▶ _DIRECTIONS FOR THIS TASK_: Skip the pictures and quote all of the lines exactly.

▶ _PROVIDED MATERIAL_:
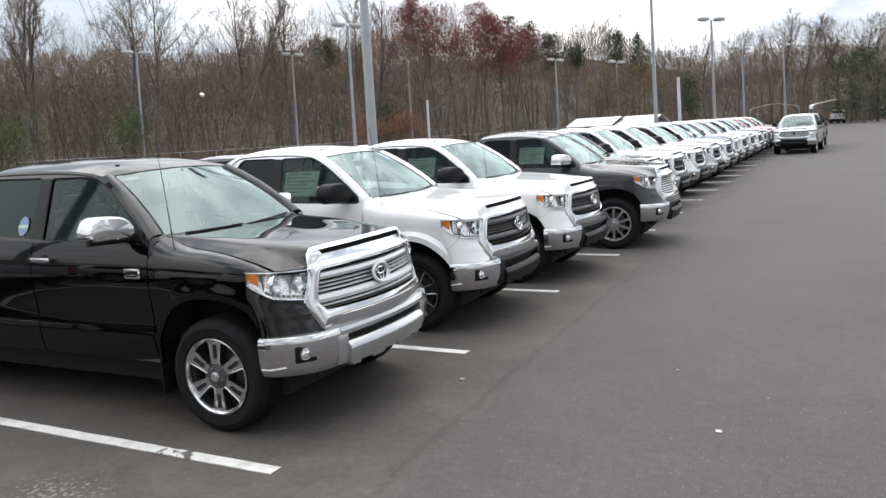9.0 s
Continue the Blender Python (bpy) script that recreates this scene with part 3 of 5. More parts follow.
def pillar_mesh():
    """The rounded windscreen pillar between the glass and the door frame."""
    rows = []
    for s, (px, pz) in zip((0.0, 0.26, 0.56, 0.80, 1.0), PILLAR):
        a, e = ws_point(s, 1.0), np.array((px, house_y(px, pz), pz))
        m = (a + e) / 2 + np.array((0.035, 0.020, 0.035))
        rows.append([tuple(a * (1 - t) ** 2 + m * 2 * t * (1 - t) + e * t * t) for t in np.linspace(0, 1, 7)])
    return Build().grid(rows)


def outline_tube(loop, r, off, closed=True):
    """A thin seal or joint that runs along an outline on the cab's side."""
    pts = [(x, house_y(x, z) + off, z) for x, z in loop]
    return Build().tube(pts + pts[:1] if closed else pts, r, 5, False)


def door_gap(cab):
    """The open line between door frames and roof."""
    c = CABS[cab]
    t = [(x - 0.03, z - 0.028) for x, z in PILLAR] + [(x, z - 0.022) for x, z in c["top"][1:-1]] + [(c["top"][-1][0] + 0.02, c["top"][-1][1] - 0.045)] + [(x + 0.055, z - 0.02) for x, z in c["back"][1:]]
    return outline_tube([tuple(p[:2]) for p in smooth_path([(x, z, 0) for x, z in t], 3)], 0.006, 0.001, False)


def mirror_mesh():
    """The mirror's shell: a rounded wedge, flat behind, lower edge straight."""
    out = rounded([(0.925, 1.372), (1.205, 1.372), (1.200, 1.470), (1.140, 1.548), (0.985, 1.540), (0.918, 1.462)], [0.03, 0.035, 0.07, 0.06, 0.06, 0.05], 3)
    cy, cz = 1.07, 1.44
    rows = []
    for dx, k in ((-0.075, 0.90), (-0.070, 0.985), (-0.03, 1.0), (0.03, 0.995), (0.066, 0.975), (0.082, 0.93), (0.090, 0.82), (0.096, 0.02)):
        rows.append([(-0.790 + dx - 0.42 * (y - cy) * k, cy + (y - cy) * k, cz + (z - cz) * k - 0.004) for y, z in out])
    return Build().grid(rows, close_v=True)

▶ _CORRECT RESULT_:
9.0 s
Continue the Blender Python (bpy) script that recreates this scene with part 3 of 5. More parts follow.
def pillar_mesh():
    """The rounded windscreen pillar between the glass and the door frame."""
    rows = []
    for s, (px, pz) in zip((0.0, 0.26, 0.56, 0.80, 1.0), PILLAR):
        a, e = ws_point(s, 1.0), np.array((px, house_y(px, pz), pz))
        m = (a + e) / 2 + np.array((0.035, 0.020, 0.035))
        rows.append([tuple(a * (1 - t) ** 2 + m * 2 * t * (1 - t) + e * t * t) for t in np.linspace(0, 1, 7)])
    return Build().grid(rows)


def outline_tube(loop, r, off, closed=True):
    """A thin seal or joint that runs along an outline on the cab's side."""
    pts = [(x, house_y(x, z) + off, z) for x, z in loop]
    return Build().tube(pts + pts[:1] if closed else pts, r, 5, False)


def door_gap(cab):
    """The open line between door frames and roof."""
    c = CABS[cab]
    t = [(x - 0.03, z - 0.028) for x, z in PILLAR] + [(x, z - 0.022) for x, z in c["top"][1:-1]] + [(c["top"][-1][0] + 0.02, c["top"][-1][1] - 0.045)] + [(x + 0.055, z - 0.02) for x, z in c["back"][1:]]
    return outline_tube([tuple(p[:2]) for p in smooth_path([(x, z, 0) for x, z in t], 3)], 0.006, 0.001, False)


def mirror_mesh():
    """The mirror's shell: a rounded wedge, flat behind, lower edge straight."""
    out = rounded([(0.925, 1.372), (1.205, 1.372), (1.200, 1.470), (1.140, 1.548), (0.985, 1.540), (0.918, 1.462)], [0.03, 0.035, 0.07, 0.06, 0.06, 0.05], 3)
    cy, cz = 1.07, 1.44
    rows = []
    for dx, k in ((-0.075, 0.90), (-0.070, 0.985), (-0.03, 1.0), (0.03, 0.995), (0.066, 0.975), (0.082, 0.93), (0.090, 0.82), (0.096, 0.02)):
        rows.append([(-0.790 + dx - 0.42 * (y - cy) * k, cy + (y - cy) * k, cz + (z - cz) * k - 0.004) for y, z in out])
    return Build().grid(rows, close_v=True)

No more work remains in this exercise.